Kubernetes and environment variables

This week I had to work more than usual with lots of Kubernetes resources which (ab)use environment variables and I thought I would write about the topic because there was enough that I think is somewhat confusing or surprising.

Starting from the official Kubernetes doc, we’re greeted right away with a relatively complex example of what is possible, defining an environment variable that combines other environment variables defined in the same resource. Let’s pull the example out of the doc for convenience:

apiVersion: v1
kind: Pod
metadata:
  name: print-greeting
spec:
  containers:
  - name: env-print-demo
    image: bash
    env:
    - name: GREETING
      value: "Warm greetings to"
    - name: HONORIFIC
      value: "The Most Honorable"
    - name: NAME
      value: "Kubernetes"
    - name: MESSAGE
      value: "$(GREETING) $(HONORIFIC) $(NAME)"
    command: ["echo"]
    args: ["$(MESSAGE)"]

As a starter example, I find this to be quite a lot: it starts right off with environment variables reusing other environment variables, without mentioning downsides of the approach.
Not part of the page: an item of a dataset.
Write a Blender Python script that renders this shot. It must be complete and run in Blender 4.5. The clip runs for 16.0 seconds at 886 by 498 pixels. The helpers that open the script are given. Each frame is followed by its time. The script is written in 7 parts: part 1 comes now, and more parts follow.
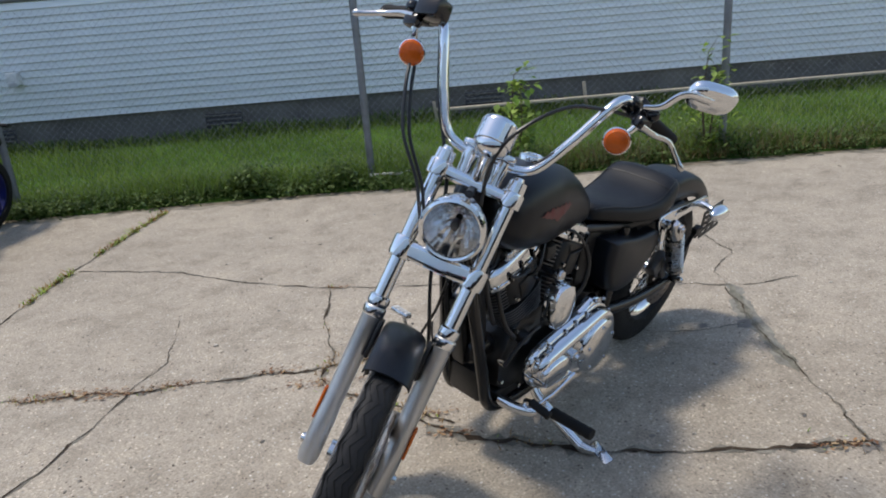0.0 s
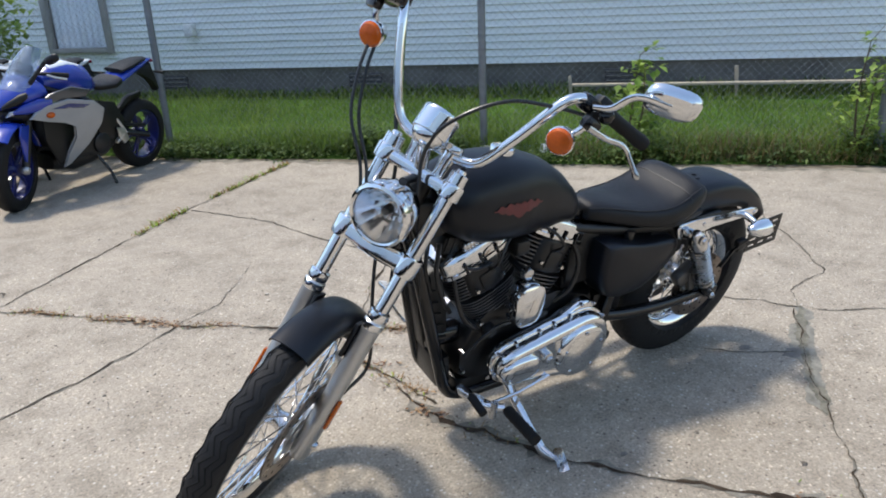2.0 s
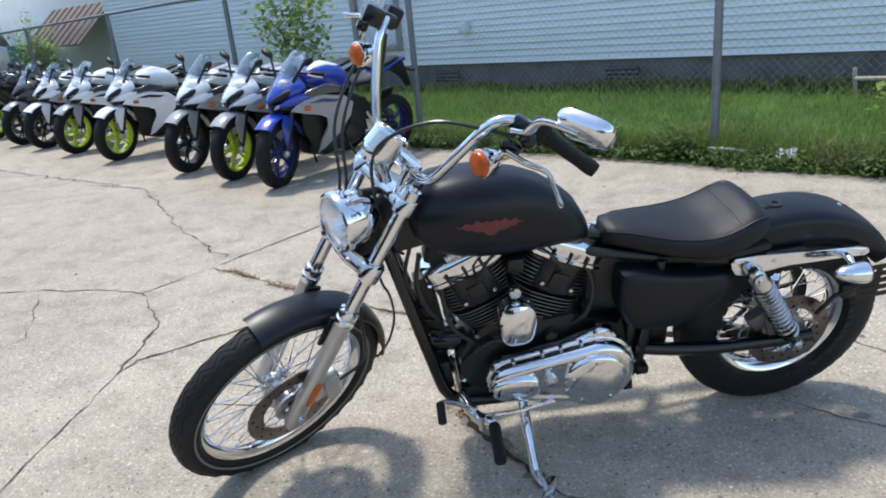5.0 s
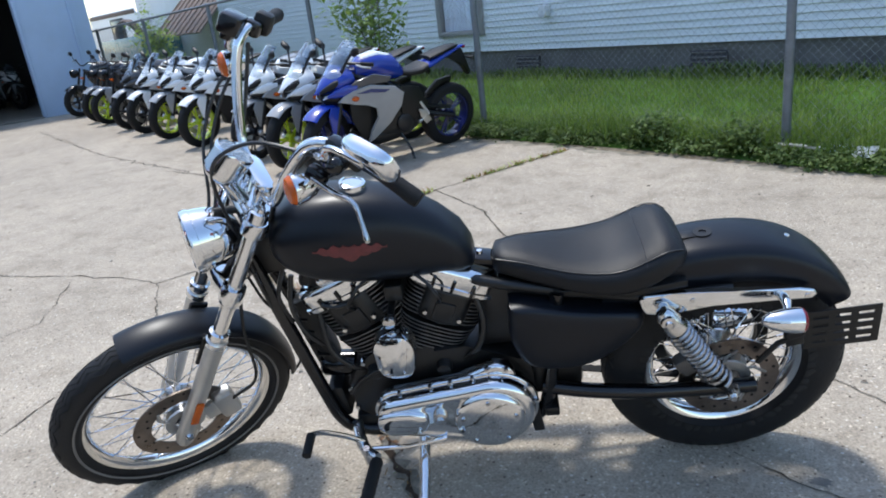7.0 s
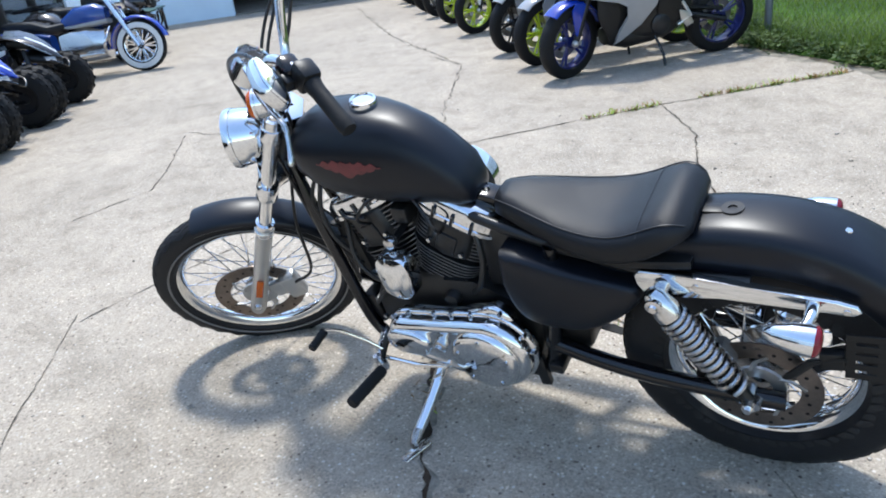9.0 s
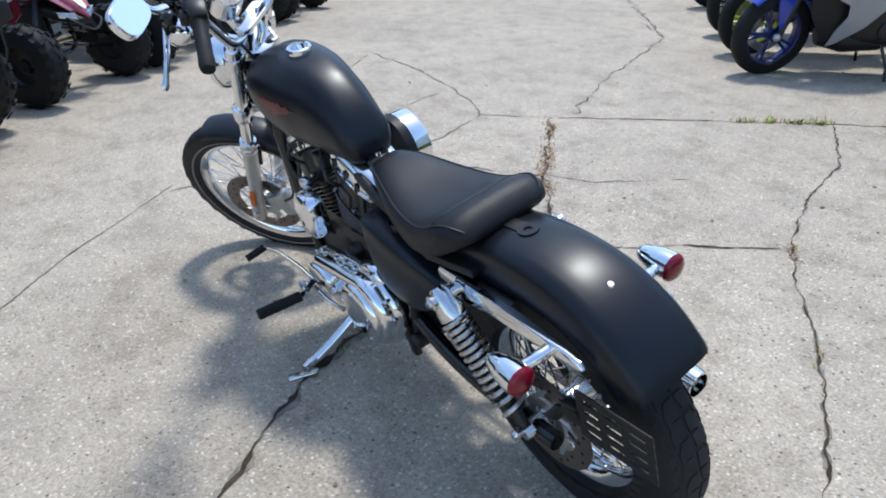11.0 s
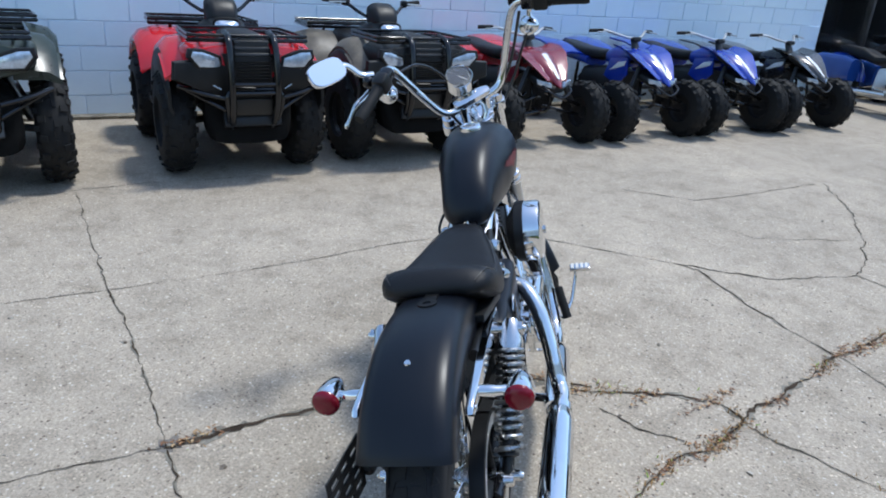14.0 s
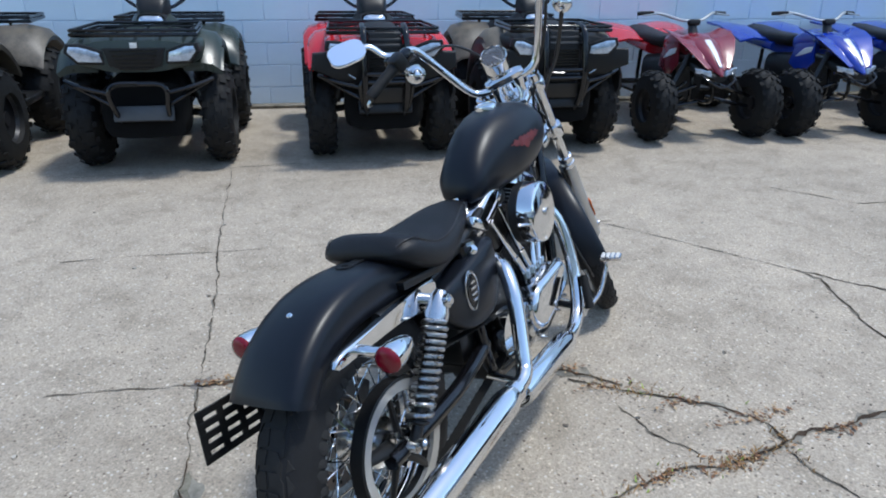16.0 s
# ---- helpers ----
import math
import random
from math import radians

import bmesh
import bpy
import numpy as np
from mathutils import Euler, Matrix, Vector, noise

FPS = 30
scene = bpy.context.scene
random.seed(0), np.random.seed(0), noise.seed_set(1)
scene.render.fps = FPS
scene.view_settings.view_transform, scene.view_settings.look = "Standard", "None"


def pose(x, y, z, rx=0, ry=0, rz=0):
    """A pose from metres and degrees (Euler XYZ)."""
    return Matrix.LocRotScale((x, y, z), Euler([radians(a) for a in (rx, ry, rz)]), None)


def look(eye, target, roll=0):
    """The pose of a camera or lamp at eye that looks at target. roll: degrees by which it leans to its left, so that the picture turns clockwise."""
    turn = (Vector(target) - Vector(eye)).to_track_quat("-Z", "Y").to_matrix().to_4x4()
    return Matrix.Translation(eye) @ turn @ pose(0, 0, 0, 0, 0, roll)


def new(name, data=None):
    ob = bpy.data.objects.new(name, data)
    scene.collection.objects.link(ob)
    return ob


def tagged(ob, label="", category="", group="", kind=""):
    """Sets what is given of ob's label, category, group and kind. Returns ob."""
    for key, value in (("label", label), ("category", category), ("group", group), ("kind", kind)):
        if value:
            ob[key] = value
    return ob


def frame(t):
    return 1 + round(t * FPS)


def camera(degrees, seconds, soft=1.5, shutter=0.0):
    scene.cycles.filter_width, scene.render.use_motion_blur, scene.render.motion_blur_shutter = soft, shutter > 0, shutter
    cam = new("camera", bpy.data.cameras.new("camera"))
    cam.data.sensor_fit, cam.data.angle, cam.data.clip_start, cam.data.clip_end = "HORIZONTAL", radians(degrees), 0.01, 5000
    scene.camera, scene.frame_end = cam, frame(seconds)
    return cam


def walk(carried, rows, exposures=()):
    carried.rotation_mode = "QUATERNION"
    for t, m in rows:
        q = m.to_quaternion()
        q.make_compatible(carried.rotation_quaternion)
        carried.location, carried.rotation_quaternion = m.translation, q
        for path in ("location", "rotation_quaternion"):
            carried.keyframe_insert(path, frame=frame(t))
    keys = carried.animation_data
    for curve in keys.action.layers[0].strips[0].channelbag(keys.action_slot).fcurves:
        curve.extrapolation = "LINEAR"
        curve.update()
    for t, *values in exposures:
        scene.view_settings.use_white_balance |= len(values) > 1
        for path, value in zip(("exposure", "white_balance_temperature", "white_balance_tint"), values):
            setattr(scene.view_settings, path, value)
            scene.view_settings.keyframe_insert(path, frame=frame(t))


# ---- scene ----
cam = camera(64.8, 16.0, 1.9)
PATH = [
    (0, (2.247, 1.506, 1.309), (1.099, -0.01, 0.688), -4.7),
    (0.5, (2.154, 1.637, 1.323), (1.13, 0.026, 0.725), -3.6),
    (1, (2.052, 1.707, 1.331), (1.192, 0.008, 0.719), -2.5),
    (1.5, (1.887, 1.709, 1.309), (1.09, -0.013, 0.676), -2.1),
    (2, (1.761, 1.778, 1.319), (1.034, 0.043, 0.64), -2.4),
    (2.5, (1.649, 1.881, 1.341), (1.157, 0.088, 0.605), -2.7),
    (3, (1.519, 1.895, 1.334), (1.18, 0.042, 0.663), -4.4),
    (3.5, (1.34, 1.871, 1.311), (0.935, 0.036, 0.625), -3.8),
    (4, (1.185, 1.937, 1.345), (0.808, 0.086, 0.689), -2.9),
    (4.5, (1.052, 1.988, 1.343), (0.924, 0.105, 0.68), -3.8),
    (7, (0.299, 1.718, 1.327), (0.771, -0.107, 0.661), -7.1),
    (7.5, (0.15, 1.632, 1.331), (0.629, -0.17, 0.608), -7.1),
    (8, (-0.023, 1.571, 1.323), (0.748, -0.102, 0.544), -8.4),
    (10.5, (-0.755, 0.824, 1.284), (0.724, -0.171, 0.376), -2.4),
    (11, (-0.917, 0.69, 1.308), (0.663, -0.117, 0.383), -1.3),
    (11.5, (-1.031, 0.557, 1.332), (0.668, 0.012, 0.429), -0.6),
    (12, (-1.067, 0.315, 1.335), (0.705, -0.001, 0.464), 0.1),
    (12.5, (-1.167, 0.118, 1.365), (0.671, 0.047, 0.578), 1.3),
    (13, (-1.214, -0.04, 1.374), (0.609, 0.224, 0.596), 1.4),
    (13.5, (-1.154, -0.254, 1.374), (0.642, 0.187, 0.611), 2.9),
    (14, (-1.216, -0.45, 1.395), (0.553, 0.117, 0.654), 4.1),
    (14.5, (-1.25, -0.584, 1.395), (0.445, 0.172, 0.653), 2.7),
    (15, (-1.137, -0.71, 1.358), (0.488, 0.199, 0.626), 1.8),
    (15.5, (-1.012, -0.877, 1.359), (0.564, 0.056, 0.554), 1.5),
    (16, (-0.952, -1.059, 1.375), (0.526, 0.045, 0.602), 0.7),
]
EXPOSURES = [(0.0, -0.26, 6880, 11), (0.5, 0.01, 6800, 10), (1.5, 0.04, 6780, 10), (2.0, 0.10, 6760, 10), (3.5, 0.12, 6650, 10), (4.5, 0.28, 6560, 9), (7.0, 0.18, 6300, 9), (7.5, 0.24, 6250, 8), (8.0, 0.50, 6220, 8), (10.5, 0.42, 6110, 8), (11.0, 0.18, 6120, 8), (11.5, 0.18, 6120, 8), (12.0, 0.03, 6110, 8), (13.0, -0.06, 6050, 7), (14.5, -0.02, 6030, 7), (16.0, -0.08, 6020, 7)]
walk(cam, [(t, look(eye, target, roll)) for t, eye, target, roll in PATH], EXPOSURES)

# ---- daylight ----
SUN = Vector((0.25, -0.28, 1.0)).normalized()
world = bpy.data.worlds.new("sky")
scene.world = world
world.use_nodes = True
wn = world.node_tree.nodes
sky = wn.new("ShaderNodeTexSky")
sky.sky_type = "NISHITA"
sky.sun_disc = False
sky.sun_elevation = math.asin(SUN.z)
sky.sun_rotation = math.atan2(SUN.x, SUN.y)
sky.air_density, sky.dust_density, sky.ozone_density = 1.15, 0.9, 1.0
world.node_tree.links.new(sky.outputs[0], wn["Background"].inputs[0])
wn["Background"].inputs[1].default_value = 0.245
sun_data = bpy.data.lights.new("sun", "SUN")
sun_data.energy, sun_data.angle, sun_data.color = 2.95, radians(7.0), (1.0, 0.965, 0.91)
sun_ob = new("sun", sun_data)
sun_ob.matrix_world = look(SUN * 30, (0, 0, 0))
scene.view_settings.exposure = 0.0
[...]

It looks like the Kubernetes docs really like dependent vars because they wrote one more document that goes even deeper on the topic. The document is supposed to help with using dependent environment variables and it contains warnings like:

Note that order matters in the env list. An environment variable is not considered “defined” if it is specified further down the list.

It’s great to have a document that explains what’s possible and somewhat warns about possible mistakes. In general though, dependent environment variables for which the order matters seem like a big risk of misconfiguration: when the list of variables becomes bigger than just three, the risk of misconfiguring the application increases. I understand that it may save the person the need to template the file, but having environment variables that are based on others seems pretty dangerous: it’s easy in an example with only 3 variables, but the dependency on ordering is easy to get wrong. I’d personally take the opportunity to change the application so that the composite one is built inside the application, but I also recognize that sometimes that’s not possible.

Things get slightly more complicated when we deal with a combination of envFrom and env. Kubernetes has a special rule when dealing with a combination of those: first all the envFrom will be defined and then all the env, which will overwrite the values from the envFrom, with the proof being this comment from 8 years ago. I think that the idea of this logic is to have a default global configuration (like in a ConfigMap) and then override some of the variables defined in it. Applications that make extensive use of both keywords and dependent environment variables might bring a serious risk of not knowing what will end up being the actual set of environment variables used by an application, especially at the time of authoring a resource: the Kubernetes resource will look correct to Kubernetes itself even with variables overriding other variables and possible unwanted overrides will only show up at runtime. In general, no matter where you stand regarding templating of configuration or similar topics, it is a good idea to prevent misconfigurations that can only be found at runtime, given that they could have possible impact on production systems and be hard to debug.

If you really need to use lots of environment variables, my recommendation is the following:

  1. Avoid dependent environment variables.
  2. Avoid a mix of envFrom and env.
  3. Lint aggressively. If you mix env and envFrom, write a smart linter that validates the end result.

And if you can avoid environment variables, even better!

Hope this was interesting… see you in the next one.